Make an exact transcription of the material, leaving out all images.

Data lines:

╔══

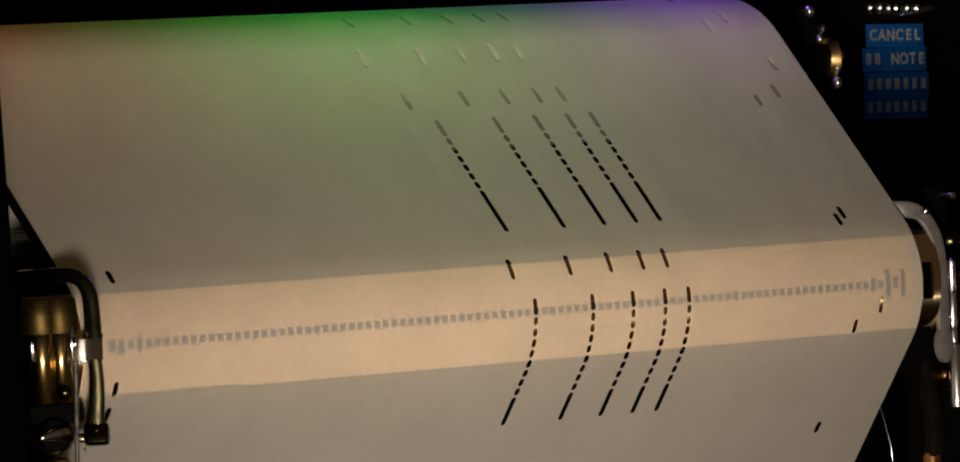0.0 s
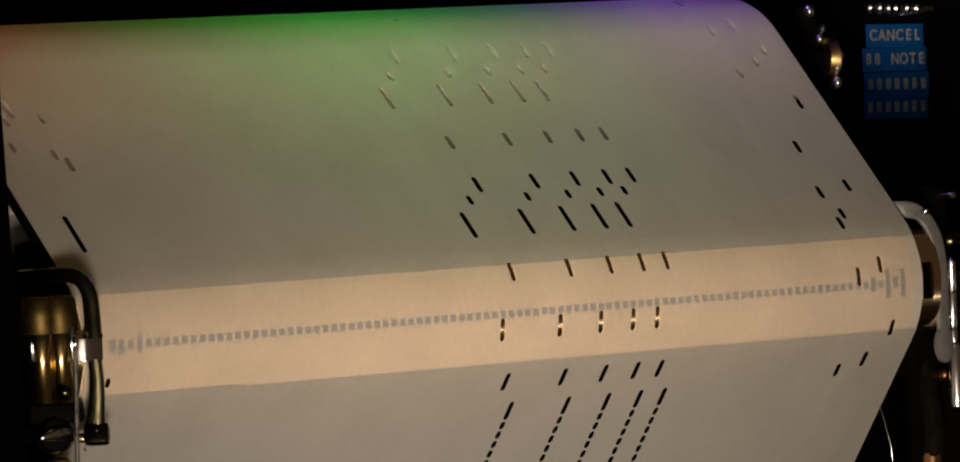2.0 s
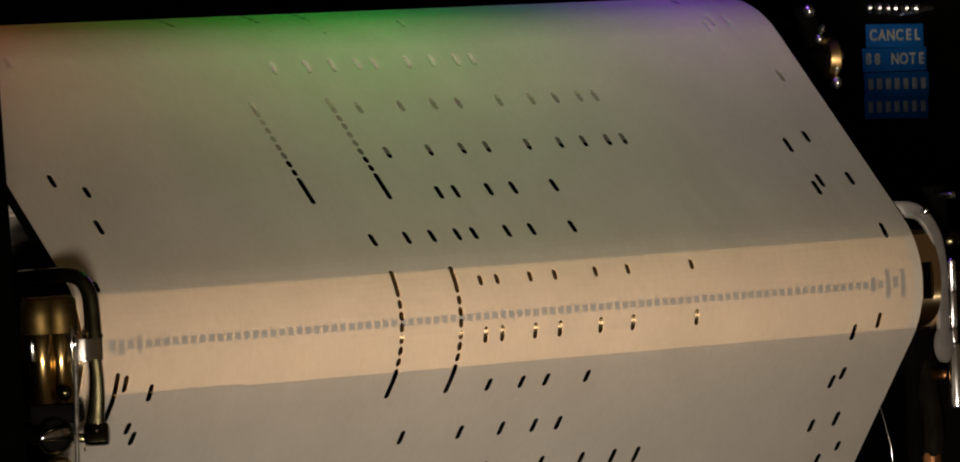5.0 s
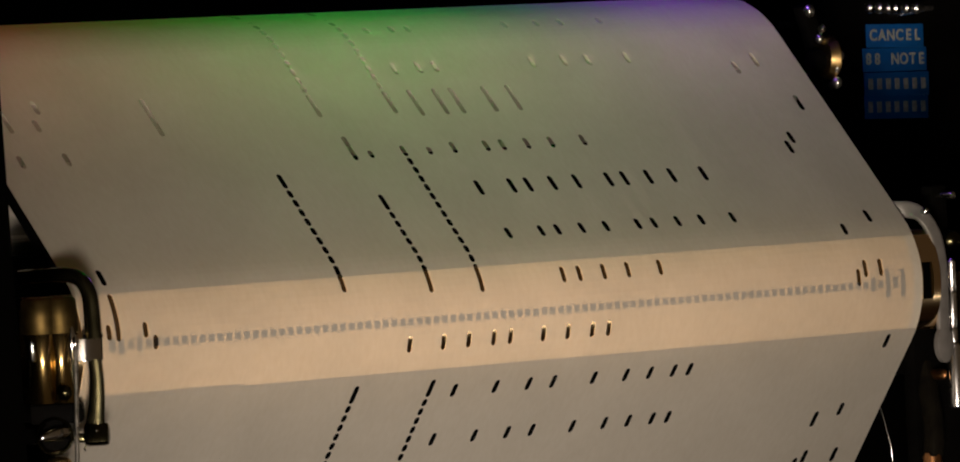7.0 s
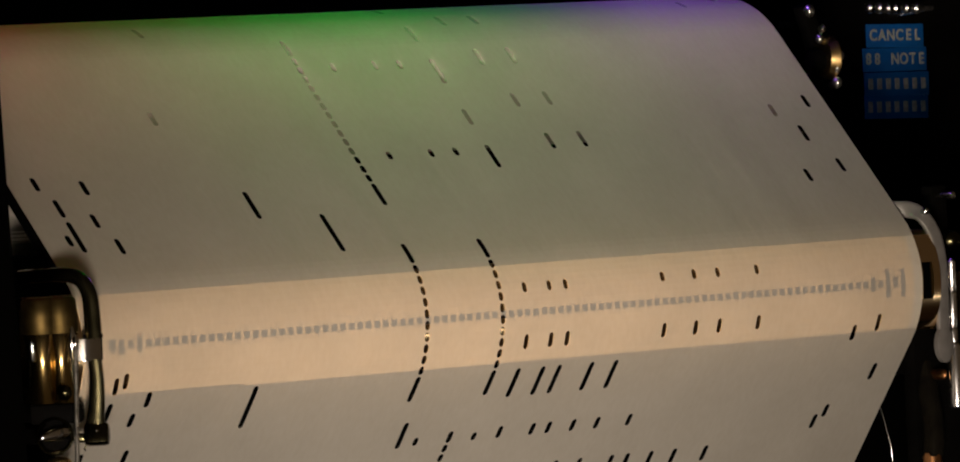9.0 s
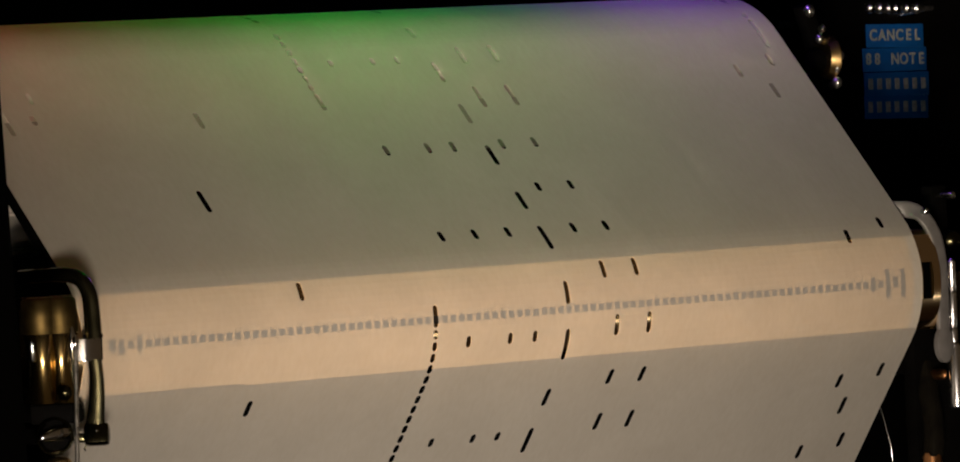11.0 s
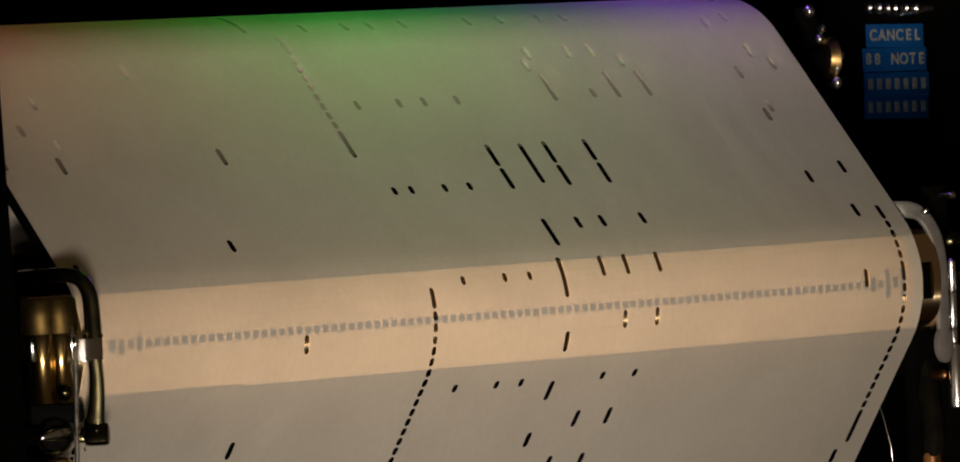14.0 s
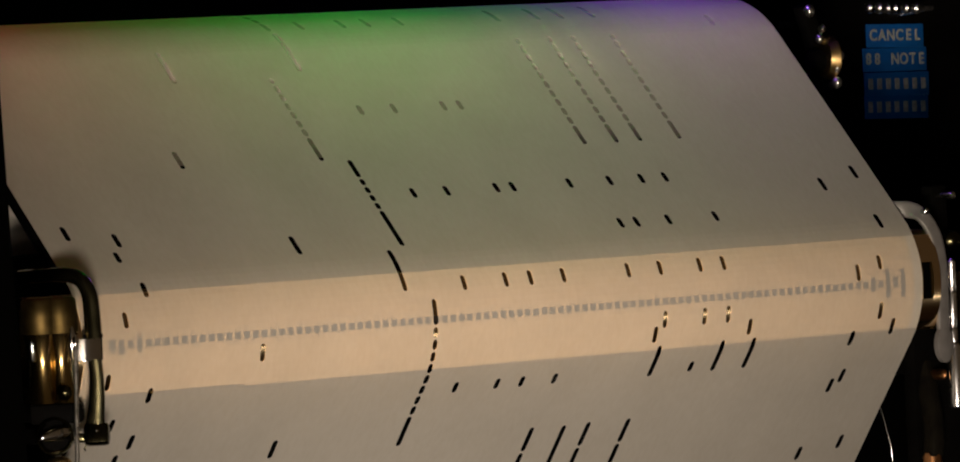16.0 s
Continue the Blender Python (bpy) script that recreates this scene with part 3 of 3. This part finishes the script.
def strip_pose(s):
    (y0, z0), (y1, z1) = way(s), way(s + STRIP)
    d = Vector((0, y1 - y0, z1 - z0)).normalized()
    e = Vector((1, 0, 0))
    n = e.cross(d)
    m = Matrix((e, d, n)).transposed().to_4x4()
    m.translation = Vector((0, y0, z0)) * MM
    return m


def music_roll():
    roll = thing("music_roll", "cream perforated paper of a player piano roll, running", "music roll")
    strips = []
    count = int((LAST - FIRST) / STRIP)
    for i in range(count):
        u = FIRST + i * STRIP
        ob = new("paper_strip", strip_mesh(u, STRIP))
        ob.parent = roll
        strips.append((ob, u))
    return strips


def strip_rows(u):
    """Fine steps where the paper shows, coarse ones on the rolls."""
    rows, k = [], 0
    while True:
        t = k / 10
        s = u + SPEED * t
        rows.append((t, strip_pose(s)))
        if k >= 160:
            return rows
        near = -150 < s + SPEED * 0.4 and s < 75
        k = min(k + (1 if near else 3), 160)


spool_box()
tracker_bar()
TARNISH = surface("tarnished_nickel", (0.035, 0.032, 0.017), (0.075, 0.068, 0.038), 0.2, 1.0, 260)
# darker copy of the holder's brass, with shade in its colour
SHADED_BRASS = surface("shaded_brass", (0.06, 0.042, 0.014), (0.11, 0.076, 0.028), 0.5, 1.0, 260)
AGED = surface("worn_brass", (0.34, 0.235, 0.085), (0.50, 0.35, 0.14), 0.19, 1.0, 260, (1, 1, 0.2), 0.08, 0.05)
SMEARED = surface("worn_nickel", (0.30, 0.29, 0.27), (0.75, 0.73, 0.70), 0.30, 1.0, 500, bump=0.6, spread=0.15)
RUBBER = surface("black_rubber", (0.004, 0.0035, 0.003), (0.008, 0.007, 0.005), 0.55, scale=300)
bar_holder()
edge_finger()
adjusting_rod()
thumb_screw()
side_plate()
paper_guide()
nickel_tube()
air_tube()
spring_wire()
drive_wheel()
label_panel()
shift_lever()
spool("supply_spool", SUPPLY, R_ROLL - 0.22, "supply spool wound with cream paper")
spool("take_up_spool", TAKEUP, R_TAKE - 2.2, "take-up spool wound with cream paper")
score()
STRIPS = music_roll()


def motions():
    for ob, u in STRIPS:
        walk(ob, strip_rows(u))


motions()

╚══

Solution for this exercise:
0.0 s
2.0 s
5.0 s
7.0 s
9.0 s
11.0 s
14.0 s
16.0 s
Continue the Blender Python (bpy) script that recreates this scene with part 3 of 3. This part finishes the script.
def strip_pose(s):
    (y0, z0), (y1, z1) = way(s), way(s + STRIP)
    d = Vector((0, y1 - y0, z1 - z0)).normalized()
    e = Vector((1, 0, 0))
    n = e.cross(d)
    m = Matrix((e, d, n)).transposed().to_4x4()
    m.translation = Vector((0, y0, z0)) * MM
    return m


def music_roll():
    roll = thing("music_roll", "cream perforated paper of a player piano roll, running", "music roll")
    strips = []
    count = int((LAST - FIRST) / STRIP)
    for i in range(count):
        u = FIRST + i * STRIP
        ob = new("paper_strip", strip_mesh(u, STRIP))
        ob.parent = roll
        strips.append((ob, u))
    return strips


def strip_rows(u):
    """Fine steps where the paper shows, coarse ones on the rolls."""
    rows, k = [], 0
    while True:
        t = k / 10
        s = u + SPEED * t
        rows.append((t, strip_pose(s)))
        if k >= 160:
            return rows
        near = -150 < s + SPEED * 0.4 and s < 75
        k = min(k + (1 if near else 3), 160)


spool_box()
tracker_bar()
TARNISH = surface("tarnished_nickel", (0.035, 0.032, 0.017), (0.075, 0.068, 0.038), 0.2, 1.0, 260)
# darker copy of the holder's brass, with shade in its colour
SHADED_BRASS = surface("shaded_brass", (0.06, 0.042, 0.014), (0.11, 0.076, 0.028), 0.5, 1.0, 260)
AGED = surface("worn_brass", (0.34, 0.235, 0.085), (0.50, 0.35, 0.14), 0.19, 1.0, 260, (1, 1, 0.2), 0.08, 0.05)
SMEARED = surface("worn_nickel", (0.30, 0.29, 0.27), (0.75, 0.73, 0.70), 0.30, 1.0, 500, bump=0.6, spread=0.15)
RUBBER = surface("black_rubber", (0.004, 0.0035, 0.003), (0.008, 0.007, 0.005), 0.55, scale=300)
bar_holder()
edge_finger()
adjusting_rod()
thumb_screw()
side_plate()
paper_guide()
nickel_tube()
air_tube()
spring_wire()
drive_wheel()
label_panel()
shift_lever()
spool("supply_spool", SUPPLY, R_ROLL - 0.22, "supply spool wound with cream paper")
spool("take_up_spool", TAKEUP, R_TAKE - 2.2, "take-up spool wound with cream paper")
score()
STRIPS = music_roll()


def motions():
    for ob, u in STRIPS:
        walk(ob, strip_rows(u))


motions()